Drug Testing of Legislators: An Idea Whose Time Has Come?

(Note: This is an unedited version of a column appearing in Sunday’s News Sentinel. Edited version HERE.)
Rep. G.A. Hardaway, a Memphis Democrat who is one of the more outspoken and energetic of the remnant liberal members of the state House, has declared plans to file a bill in the coming session of the General Assembly that would require drug testing of state legislators.
“Let’s set an example for them that we’re practicing what we preach,” Hardaway told a Memphis TV station last week. He was talking about constituents who object — as he does — to a pending proposal to require drug testing of recipients of welfare and other government-related benefits.
Legislators, of course, are also drawing government-related benefits.
Sen. Stacey Campfield, one of the most outspoken members of the ruling conservatives in the state Senate, is pushing the bill for drug testing of welfare recipients. Campfield says he’s ready to go along with testing of lawmakers, too. Ditto for Lt. Gov. Ron Ramsey, also an advocate of drug testing for those getting government-related benefits.

“Let’s do it! I’m all for it. My Diet Mountain Dew will show up and that’s about it, I guess,” Ramsey said when asked about his willingness to back drug testing of politicians at a news conference.
We may be onto something here. Namely, a new spirit of bipartisan collaboration toward restoring the public trust in government, which has been sadly sagging in recent years.
Now, there are some possible obstacles here. Gov. Bill Haslam and House Speaker Beth Harwell, known as moderates in comparison to many of their Republican colleagues in Legislatorland, have been hemming and hawing about their support for drug testing of benefit recipients.

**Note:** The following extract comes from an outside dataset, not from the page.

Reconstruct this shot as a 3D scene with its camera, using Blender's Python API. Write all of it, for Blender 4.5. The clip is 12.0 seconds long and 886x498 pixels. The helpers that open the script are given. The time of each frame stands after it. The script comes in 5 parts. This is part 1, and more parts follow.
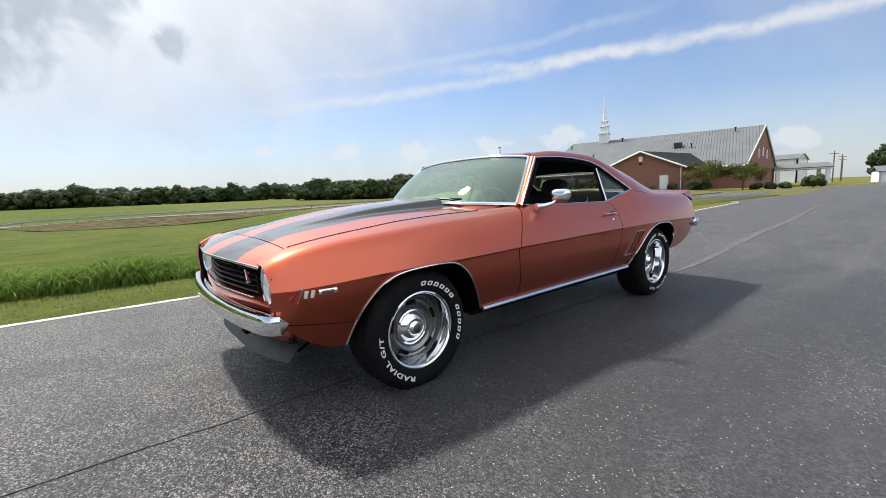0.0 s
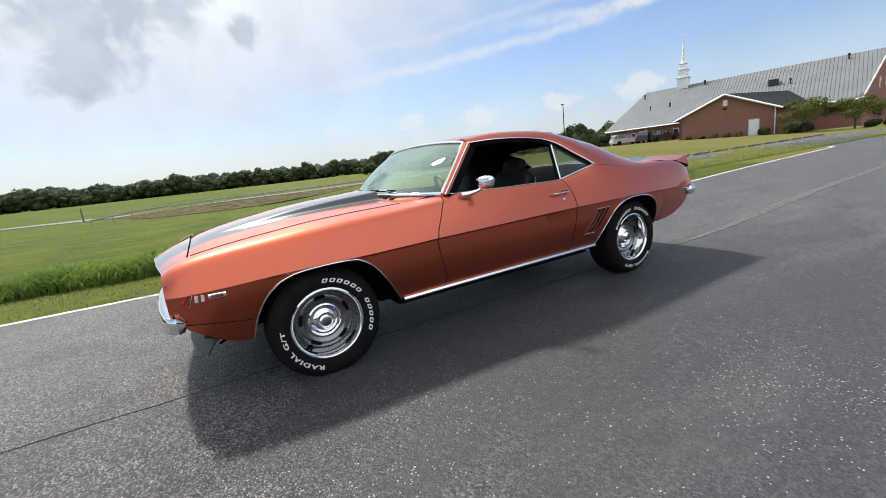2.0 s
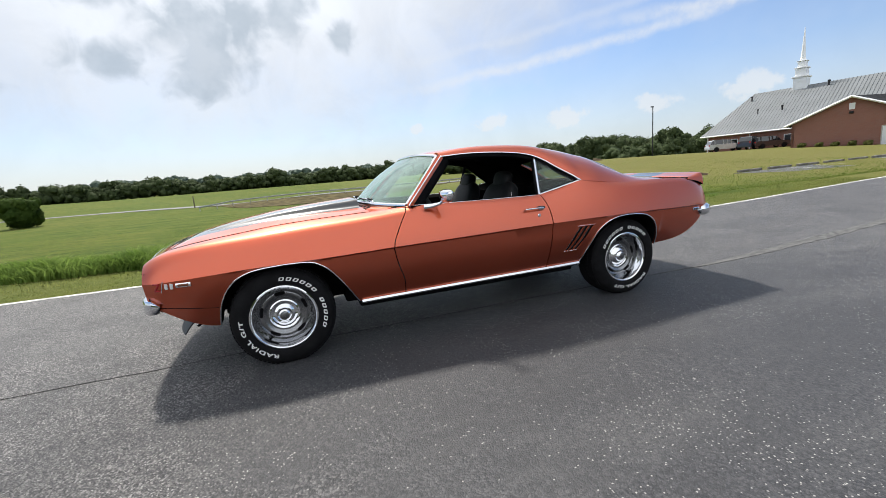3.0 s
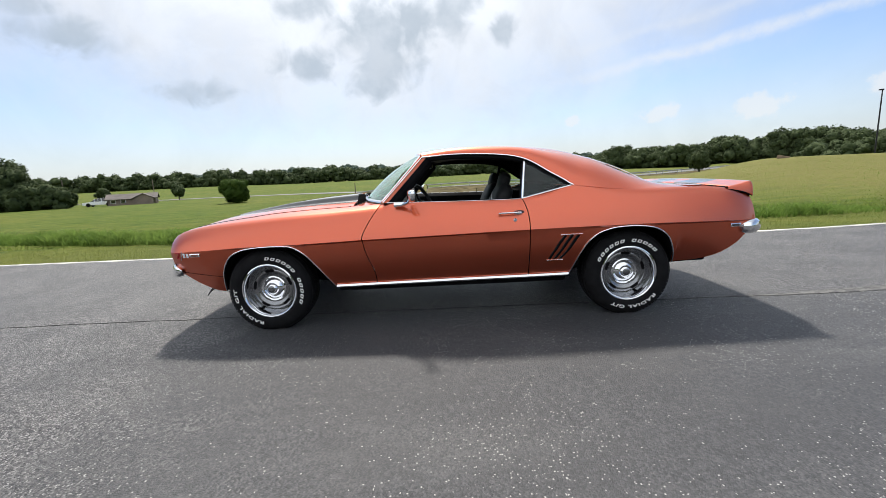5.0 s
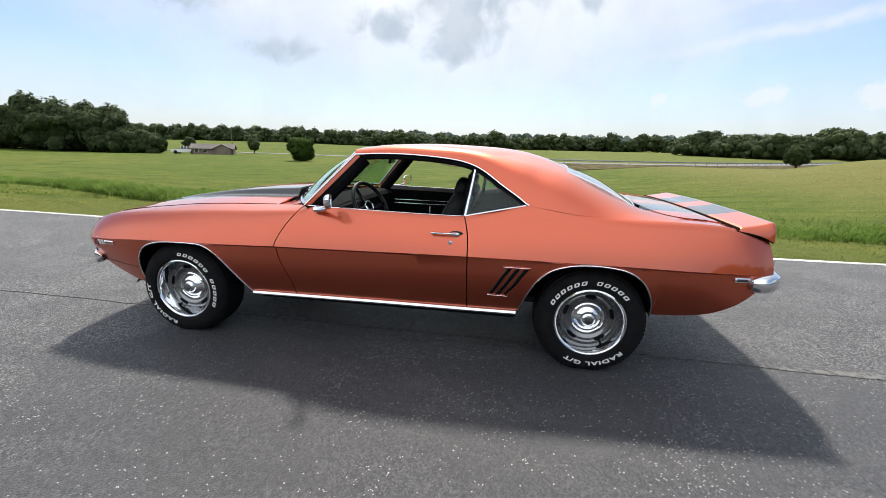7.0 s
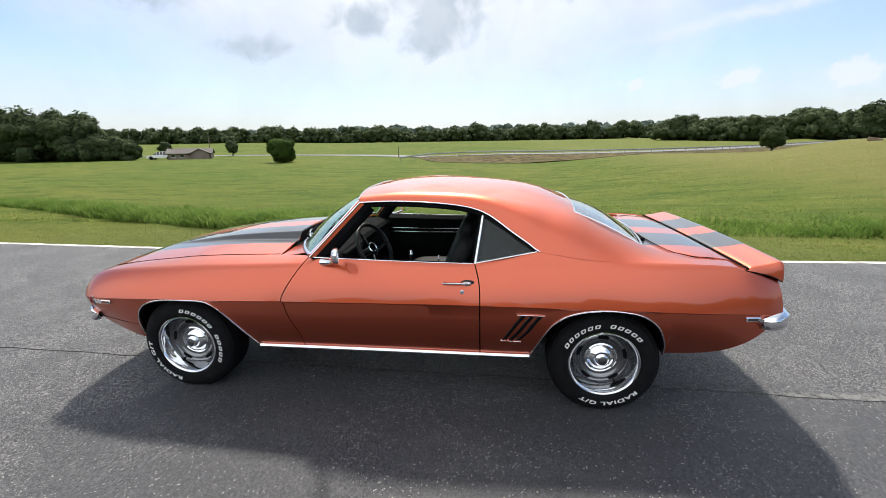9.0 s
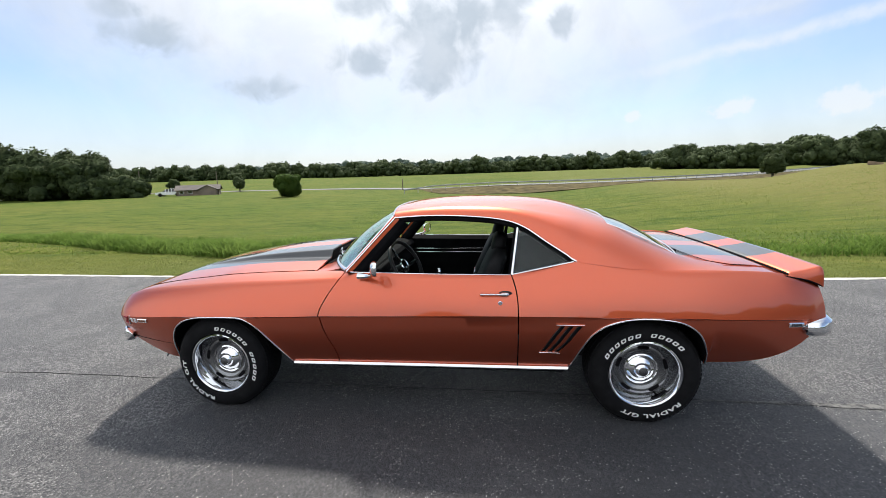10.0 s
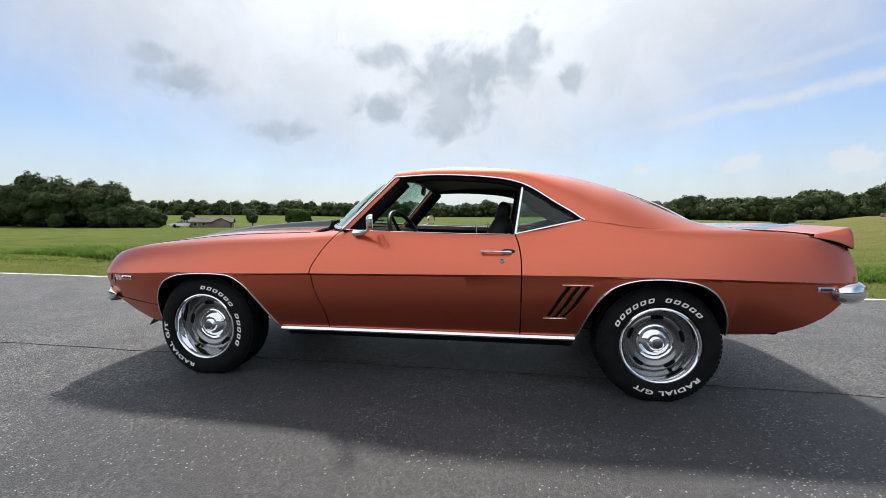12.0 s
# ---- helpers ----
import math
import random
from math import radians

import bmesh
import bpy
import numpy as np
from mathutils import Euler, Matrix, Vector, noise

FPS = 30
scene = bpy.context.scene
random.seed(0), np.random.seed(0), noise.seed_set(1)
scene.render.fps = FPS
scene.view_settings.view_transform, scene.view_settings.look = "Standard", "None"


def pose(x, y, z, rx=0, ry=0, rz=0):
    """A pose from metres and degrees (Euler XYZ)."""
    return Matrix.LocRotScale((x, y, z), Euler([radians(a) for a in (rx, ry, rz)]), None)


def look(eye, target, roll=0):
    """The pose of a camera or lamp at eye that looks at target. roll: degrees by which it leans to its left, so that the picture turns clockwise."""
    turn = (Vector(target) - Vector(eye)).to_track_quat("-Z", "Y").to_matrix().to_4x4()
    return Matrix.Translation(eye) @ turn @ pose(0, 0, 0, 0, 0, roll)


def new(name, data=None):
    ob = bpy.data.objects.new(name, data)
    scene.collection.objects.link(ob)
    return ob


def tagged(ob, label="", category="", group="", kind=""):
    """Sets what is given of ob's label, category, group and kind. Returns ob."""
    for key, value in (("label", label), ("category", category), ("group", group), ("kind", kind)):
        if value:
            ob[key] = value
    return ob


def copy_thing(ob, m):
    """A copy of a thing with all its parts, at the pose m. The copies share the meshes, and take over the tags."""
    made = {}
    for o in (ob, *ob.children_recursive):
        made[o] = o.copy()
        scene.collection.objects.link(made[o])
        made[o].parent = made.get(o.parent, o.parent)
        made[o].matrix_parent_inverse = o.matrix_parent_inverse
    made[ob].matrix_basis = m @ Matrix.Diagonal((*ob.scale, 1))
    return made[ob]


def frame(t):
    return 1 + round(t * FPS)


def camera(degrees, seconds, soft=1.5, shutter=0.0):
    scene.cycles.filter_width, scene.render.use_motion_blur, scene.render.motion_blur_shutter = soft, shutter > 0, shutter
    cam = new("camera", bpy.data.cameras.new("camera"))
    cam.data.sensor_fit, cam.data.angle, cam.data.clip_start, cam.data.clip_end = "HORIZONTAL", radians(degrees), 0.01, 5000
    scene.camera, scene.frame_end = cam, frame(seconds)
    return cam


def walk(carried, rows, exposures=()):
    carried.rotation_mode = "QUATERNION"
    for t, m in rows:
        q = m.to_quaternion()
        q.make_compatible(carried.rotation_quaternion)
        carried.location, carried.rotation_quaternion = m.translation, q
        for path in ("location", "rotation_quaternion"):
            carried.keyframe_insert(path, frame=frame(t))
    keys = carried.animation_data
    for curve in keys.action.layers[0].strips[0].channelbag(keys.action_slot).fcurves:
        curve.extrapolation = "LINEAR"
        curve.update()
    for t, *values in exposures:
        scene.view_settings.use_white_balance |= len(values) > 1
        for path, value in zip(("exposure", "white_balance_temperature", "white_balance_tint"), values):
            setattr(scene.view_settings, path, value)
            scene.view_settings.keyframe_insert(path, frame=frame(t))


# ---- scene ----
cam = camera(93.6, 12.0, soft=0.7)
PATH = [
    (0, (-2.618, -2.639, 1.028), (-1.369, -1.099, 0.765), -2.3),
    (0.5, (-2.538, -2.775, 1.072), (-1.32, -1.222, 0.747), -3.8),
    (1, (-2.359, -2.835, 1.089), (-1.201, -1.246, 0.723), -5.5),
    (1.5, (-2.141, -2.929, 1.126), (-1.068, -1.287, 0.734), -6.4),
    (2, (-1.866, -3.229, 1.129), (-0.912, -1.516, 0.735), -6.5),
    (2.5, (-1.536, -3.478, 1.129), (-0.731, -1.686, 0.753), -5.9),
    (3, (-1.201, -3.664, 1.138), (-0.568, -1.8, 0.782), -4.7),
    (3.5, (-0.953, -3.862, 1.096), (-0.488, -1.945, 0.762), -3.9),
    (4.5, (-0.318, -4.030, 1.098), (-0.200, -2.070, 0.758), -3.3),
    (5.5, (0.342, -3.807, 1.119), (0.187, -1.844, 0.765), -2.3),
    (6, (0.61, -3.594, 1.106), (0.365, -1.647, 0.72), -1.1),
    (6.5, (0.783, -3.435, 1.192), (0.486, -1.504, 0.763), 0.2),
    (7, (0.853, -3.326, 1.317), (0.546, -1.407, 0.844), 1.4),
    (8, (0.866, -3.215, 1.560), (0.594, -1.310, 1.015), 1.0),
    (9, (0.695, -3.24, 1.634), (0.453, -1.32, 1.131), -0.9),
    (9.5, (0.571, -3.307, 1.591), (0.322, -1.37, 1.157), -1.5),
    (10, (0.5, -3.32, 1.532), (0.241, -1.369, 1.177), -1.9),
    (10.5, (0.489, -3.32, 1.436), (0.218, -1.357, 1.164), -1.8),
    (11, (0.493, -3.323, 1.326), (0.215, -1.354, 1.117), -1.1),
    (11.5, (0.506, -3.289, 1.138), (0.222, -1.316, 0.975), -0.3),
    (12, (0.529, -3.253, 1.01), (0.233, -1.281, 0.86), 0.1),
]
walk(cam, [(t, look(eye, target, roll)) for t, eye, target, roll in PATH], exposures=[(0, 0.40), (3, 0.44), (5.5, 0.50), (7, 0.56), (9.5, 0.58), (10.5, 0.50), (12, 0.34)])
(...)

Not that they’re against mandating drug tests, mind you. It’s just that, well, you know, we need to think about that. Don’t know that it’s a priority, what with the state budget concerns and all. It might have some conflict with federal laws. And so on.
This, of course, has become the classic maneuver of Haslam, Harwell and other middle-of-the-road types when dealing with more aggressively conservative members of the Republican caucuses.

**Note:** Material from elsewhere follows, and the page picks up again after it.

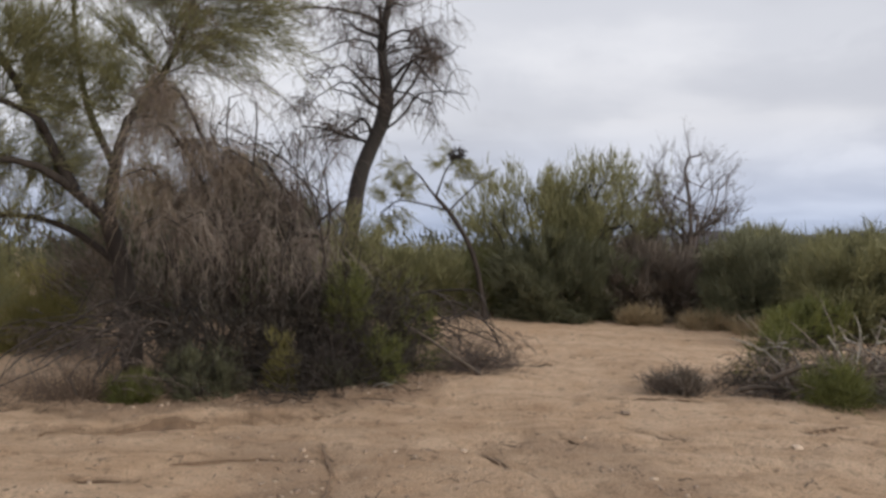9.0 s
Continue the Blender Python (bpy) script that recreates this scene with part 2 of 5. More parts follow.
def ground_mat():
    m = bpy.data.materials.new("wash_sand")
    m.use_nodes = True
    add, link = nodes_of(m.node_tree)
    tc = add("ShaderNodeTexCoord")
    grav = add("ShaderNodeAttribute", attribute_name="gravel")
    red = add("ShaderNodeAttribute", attribute_name="clay")

    def noise_at(scale, detail=4.0, rough=0.55):
        n = add("ShaderNodeTexNoise", inputs={"Scale": scale, "Detail": detail, "Roughness": rough})
        link(tc.outputs["Object"], n.inputs["Vector"])
        return n
    broad, mid, fine, grit = noise_at(0.35), noise_at(2.6, 6, 0.65), noise_at(16, 6, 0.7), noise_at(55, 4, 0.65)
    sand = ramp(add, [(0.35, (0.44, 0.284, 0.178)), (0.46, (0.61, 0.418, 0.274)), (0.57, (0.73, 0.528, 0.366))])
    tone = add("ShaderNodeMath", operation="MULTIPLY_ADD", inputs={1: 0.40})
    along_flow = add("ShaderNodeVectorRotate", rotation_type="Z_AXIS", inputs={"Angle": radians(-16.0)})
    link(tc.outputs["Object"], along_flow.inputs["Vector"])
    flow = add("ShaderNodeVectorMath", operation="MULTIPLY", inputs={1: (4.2, 0.5, 1.0)})
    link(along_flow.outputs[0], flow.inputs[0])
    streak = add("ShaderNodeTexNoise", inputs={"Scale": 1.0, "Detail": 6.0, "Roughness": 0.6, "Distortion": 0.8})
    link(flow.outputs[0], streak.inputs["Vector"])
    half = add("ShaderNodeMath", operation="MULTIPLY_ADD", inputs={1: 0.24})
    quart = add("ShaderNodeMath", operation="MULTIPLY", inputs={1: 0.36})
    link(streak.outputs["Fac"], quart.inputs[0]); link(quart.outputs[0], half.inputs[2])
    link(broad.outputs["Fac"], half.inputs[0])
    link(mid.outputs["Fac"], tone.inputs[0]); link(half.outputs[0], tone.inputs[2])
    link(tone.outputs[0], sand.inputs[0])
    clay = ramp(add, [(0.3, (0.57, 0.345, 0.198)), (0.7, (0.70, 0.464, 0.284))])
    link(mid.outputs["Fac"], clay.inputs[0])
    a = add("ShaderNodeMix", data_type="RGBA")
    link(red.outputs["Fac"], a.inputs[0]); link(sand.outputs[0], a.inputs[6]); link(clay.outputs[0], a.inputs[7])
    gr = ramp(add, [(0.30, (0.22, 0.145, 0.096)), (0.5, (0.40, 0.272, 0.182)), (0.72, (0.54, 0.385, 0.265))])
    link(fine.outputs["Fac"], gr.inputs[0])
    edge = add("ShaderNodeMath", operation="MULTIPLY_ADD", inputs={1: 1.3}, use_clamp=True)
    nz = add("ShaderNodeMapRange", inputs={1: 0.35, 2: 0.65, 3: -0.45, 4: 0.25})
    link(fine.outputs["Fac"], nz.inputs[0])
    link(grav.outputs["Fac"], edge.inputs[0]); link(nz.outputs[0], edge.inputs[2])
    b = add("ShaderNodeMix", data_type="RGBA")
    link(edge.outputs[0], b.inputs[0]); link(a.outputs[2], b.inputs[6]); link(gr.outputs[0], b.inputs[7])
    # rill edges: damp sediment and shade, both put into the sand's colour
    damp_shade = add("ShaderNodeAttribute", attribute_name="damp_shade")
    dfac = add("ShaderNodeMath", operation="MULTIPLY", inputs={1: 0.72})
    link(damp_shade.outputs["Fac"], dfac.inputs[0])
    darkened = add("ShaderNodeMix", data_type="RGBA", inputs={7: (0.165, 0.105, 0.066, 1)})
    link(dfac.outputs[0], darkened.inputs[0]); link(b.outputs[2], darkened.inputs[6])
    b = darkened
    # grains and dark flecks of litter
    gtone = ramp(add, [(0.30, grey(0.45)), (0.46, grey(0.96)), (0.70, grey(1.22))])
    link(grit.outputs["Fac"], gtone.inputs[0])
    c = add("ShaderNodeMix", data_type="RGBA", blend_type="MULTIPLY", inputs={0: 0.75})
    link(b.outputs[2], c.inputs[6]); link(gtone.outputs[0], c.inputs[7])
    fleck = ramp(add, [(0.33, grey(0.45)), (0.43, grey(1.0))])
    link(fine.outputs["Fac"], fleck.inputs[0])
    e = add("ShaderNodeMix", data_type="RGBA", blend_type="MULTIPLY", inputs={0: 0.85})
    link(c.outputs[2], e.inputs[6]); link(fleck.outputs[0], e.inputs[7])
    # small pits by colour alone: their shade and pale rims are painted in
    pits = noise_at(6.5, 5, 0.6)
    pitr = ramp(add, [(0.34, grey(0.62)), (0.42, grey(1.0)), (0.62, grey(1.0)), (0.72, grey(1.12))])
    link(pits.outputs["Fac"], pitr.inputs[0])
    e2 = add("ShaderNodeMix", data_type="RGBA", blend_type="MULTIPLY", inputs={0: 0.8})
    link(e.outputs[2], e2.inputs[6]); link(pitr.outputs[0], e2.inputs[7])
    e = e2
    hsum = add("ShaderNodeMath", operation="MULTIPLY_ADD", inputs={1: 0.35})
    link(grit.outputs["Fac"], hsum.inputs[0]); link(fine.outputs["Fac"], hsum.inputs[2])
    bump = add("ShaderNodeBump", inputs={"Strength": 1.0, "Distance": 0.085})
    link(hsum.outputs[0], bump.inputs["Height"])
    p = add("ShaderNodeBsdfPrincipled", inputs={"Roughness": 0.95, "Specular IOR Level": 0.15})
    link(e.outputs[2], p.inputs["Base Color"]); link(bump.outputs[0], p.inputs["Normal"])
    out = add("ShaderNodeOutputMaterial")
    link(p.outputs[0], out.inputs[0])
    return m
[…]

They do pretty much the same thing on such conservative crusades as creating a school voucher program, slashing state taxes that impact the wealthy and standing up against starting a state health care exchange to comply with “Obamacare.” And so on.
Come to think of it, Democrats have done some of the same hemming and hawing on liberal efforts pushed previously by Hardaway, who is about as creative in coming up with ideas on the left as Campfield is on the right. He has pending, for example, bills that would outlaw gun sales by private individuals at gun shows (HB26) and set up a payroll tax for county governments (HB93). His fellow Democrats, most of them more of the middle-of-the-road inclination, have refrained from jumping aboard.
Campfield and Hardaway have, by the way, jointly sponsored bills that would, generally speaking, promote the rights of fathers in child custody cases — albeit with limited success — despite being polar opposites on many political issues. An example filed this year is legislation (HB21) that would create an “office of noncustodial parent advocacy.”
Now, it is submitted, they have found common ground where, just maybe, even those middle-of-the-roaders could stand. And even as they differ on the triggering proposition of drug testing for welfare recipients.
So what does a legislator do when asked if he or she is willing to take a drug test? Hem and haw? I think not. That would create the suspicion that there’s something to hide at a time when some citizens — at both political extremes — already suspect some legislation results from hallucinations. (This seems a recurring theme in website comments about legislative doings.)
Now, some bold legislator might just declare such an idea silly and dismiss it. But again, wouldn’t that make citizens wonder?
Naturally, some details need to be worked out. The tests, perhaps, should be on a random basis – say with one senator and three House member names being drawn from a hat by a clerk on each day when the House and Senate are meeting. on days when the House and Senate are in session. The testing expense could be deducted from the member’s per diem expense payment – which is a government-related benefit, by the way..
Dispute over details, of course, is the sort of thing that can bog a bill down in subcommittee until it quietly dies. But surely not.
Because legislator drug testing would certify to citizens that our lawmakers are making laws in a state of sobriety. Or maybe catch some who are voting under the influence of something other than lobbyists or campaign contributors?
And the legislator testing bill should be enacted before the welfare testing bill. Then legislators could validly say they were not asking recipients of government benefits to do something they were not already doing.
Then we could all rest assured that we in Tennessee have a drug-free Legislature. A restoration of public confidence would be under way.